_Problem to solve_. Quote the lines that run from the line containing "for path in" down to the line containing "scene.view_settings.keyframe_insert(path, frame=frame(t))". Include both of those lines, reproduce each exactly, and omit everything else.

[start Recorded data]

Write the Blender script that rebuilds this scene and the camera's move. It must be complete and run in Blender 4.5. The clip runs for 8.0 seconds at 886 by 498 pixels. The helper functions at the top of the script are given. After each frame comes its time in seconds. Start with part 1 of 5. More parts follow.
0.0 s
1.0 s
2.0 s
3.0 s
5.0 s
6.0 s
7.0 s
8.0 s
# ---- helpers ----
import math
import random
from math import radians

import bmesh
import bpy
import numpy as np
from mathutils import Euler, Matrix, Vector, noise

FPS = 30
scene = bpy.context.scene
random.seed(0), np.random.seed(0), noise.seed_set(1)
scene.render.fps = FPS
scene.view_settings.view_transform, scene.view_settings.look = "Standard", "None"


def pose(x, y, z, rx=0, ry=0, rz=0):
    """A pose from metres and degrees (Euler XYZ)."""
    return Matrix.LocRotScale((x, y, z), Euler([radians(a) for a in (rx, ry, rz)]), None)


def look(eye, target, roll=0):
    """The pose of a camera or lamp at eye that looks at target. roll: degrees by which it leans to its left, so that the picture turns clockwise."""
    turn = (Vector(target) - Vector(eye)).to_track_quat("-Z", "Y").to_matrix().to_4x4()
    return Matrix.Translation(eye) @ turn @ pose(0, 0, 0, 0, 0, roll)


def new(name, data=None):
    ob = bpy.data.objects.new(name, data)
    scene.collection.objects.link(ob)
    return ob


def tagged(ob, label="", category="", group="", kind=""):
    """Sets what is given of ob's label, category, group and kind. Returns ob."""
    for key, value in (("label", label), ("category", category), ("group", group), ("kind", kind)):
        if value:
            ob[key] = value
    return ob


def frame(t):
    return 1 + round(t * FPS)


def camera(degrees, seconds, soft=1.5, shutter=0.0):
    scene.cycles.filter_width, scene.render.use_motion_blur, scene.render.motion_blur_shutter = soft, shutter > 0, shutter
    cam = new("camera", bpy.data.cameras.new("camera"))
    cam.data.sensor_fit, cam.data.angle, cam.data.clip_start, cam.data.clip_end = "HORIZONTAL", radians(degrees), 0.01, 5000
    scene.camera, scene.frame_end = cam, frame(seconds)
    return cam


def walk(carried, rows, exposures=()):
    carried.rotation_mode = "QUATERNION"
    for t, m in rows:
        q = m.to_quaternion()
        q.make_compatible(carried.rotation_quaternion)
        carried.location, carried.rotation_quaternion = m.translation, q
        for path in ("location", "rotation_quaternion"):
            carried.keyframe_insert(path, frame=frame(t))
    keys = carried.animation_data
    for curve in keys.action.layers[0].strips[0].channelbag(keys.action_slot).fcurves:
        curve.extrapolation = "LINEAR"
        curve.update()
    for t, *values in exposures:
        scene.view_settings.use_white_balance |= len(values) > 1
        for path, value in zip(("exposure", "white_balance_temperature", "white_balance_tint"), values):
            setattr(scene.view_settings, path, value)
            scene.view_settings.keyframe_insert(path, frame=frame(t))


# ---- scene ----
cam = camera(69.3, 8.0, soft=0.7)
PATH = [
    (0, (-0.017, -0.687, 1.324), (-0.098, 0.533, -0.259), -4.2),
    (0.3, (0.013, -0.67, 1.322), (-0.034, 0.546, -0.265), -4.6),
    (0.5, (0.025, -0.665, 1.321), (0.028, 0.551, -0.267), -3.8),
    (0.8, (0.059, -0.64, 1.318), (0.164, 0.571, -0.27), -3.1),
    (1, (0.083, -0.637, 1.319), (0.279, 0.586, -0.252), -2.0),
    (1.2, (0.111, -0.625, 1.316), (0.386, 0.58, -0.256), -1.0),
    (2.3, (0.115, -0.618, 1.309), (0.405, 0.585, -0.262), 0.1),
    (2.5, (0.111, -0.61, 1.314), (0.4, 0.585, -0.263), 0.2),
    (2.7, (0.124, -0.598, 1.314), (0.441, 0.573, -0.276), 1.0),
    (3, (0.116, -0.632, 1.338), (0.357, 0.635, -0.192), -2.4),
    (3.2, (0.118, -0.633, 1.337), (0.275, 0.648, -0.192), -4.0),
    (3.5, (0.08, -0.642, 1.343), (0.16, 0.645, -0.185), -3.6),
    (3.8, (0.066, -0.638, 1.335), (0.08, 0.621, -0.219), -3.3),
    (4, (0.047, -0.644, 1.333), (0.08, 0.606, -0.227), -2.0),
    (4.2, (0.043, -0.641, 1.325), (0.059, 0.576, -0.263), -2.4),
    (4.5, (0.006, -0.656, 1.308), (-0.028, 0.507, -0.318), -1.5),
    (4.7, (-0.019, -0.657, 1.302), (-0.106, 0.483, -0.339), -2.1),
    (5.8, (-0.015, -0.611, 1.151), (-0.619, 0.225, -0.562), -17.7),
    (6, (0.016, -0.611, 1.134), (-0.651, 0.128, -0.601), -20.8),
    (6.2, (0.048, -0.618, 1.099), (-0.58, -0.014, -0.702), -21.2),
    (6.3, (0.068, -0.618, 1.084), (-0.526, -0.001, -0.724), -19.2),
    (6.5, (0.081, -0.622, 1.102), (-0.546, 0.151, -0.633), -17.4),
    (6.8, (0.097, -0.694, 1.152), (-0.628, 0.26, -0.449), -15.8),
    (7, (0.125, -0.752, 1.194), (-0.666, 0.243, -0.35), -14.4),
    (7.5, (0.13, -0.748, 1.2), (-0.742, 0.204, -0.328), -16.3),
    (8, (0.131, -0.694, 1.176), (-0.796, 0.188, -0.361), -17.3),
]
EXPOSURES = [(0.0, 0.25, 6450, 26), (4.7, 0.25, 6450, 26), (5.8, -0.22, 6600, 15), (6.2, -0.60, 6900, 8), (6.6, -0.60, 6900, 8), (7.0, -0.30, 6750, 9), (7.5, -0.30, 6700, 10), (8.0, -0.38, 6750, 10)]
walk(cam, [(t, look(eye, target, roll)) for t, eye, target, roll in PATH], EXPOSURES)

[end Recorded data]

_Solution for this task_.
        for path in ("location", "rotation_quaternion"):
            carried.keyframe_insert(path, frame=frame(t))
    keys = carried.animation_data
    for curve in keys.action.layers[0].strips[0].channelbag(keys.action_slot).fcurves:
        curve.extrapolation = "LINEAR"
        curve.update()
    for t, *values in exposures:
        scene.view_settings.use_white_balance |= len(values) > 1
        for path, value in zip(("exposure", "white_balance_temperature", "white_balance_tint"), values):
            setattr(scene.view_settings, path, value)
            scene.view_settings.keyframe_insert(path, frame=frame(t))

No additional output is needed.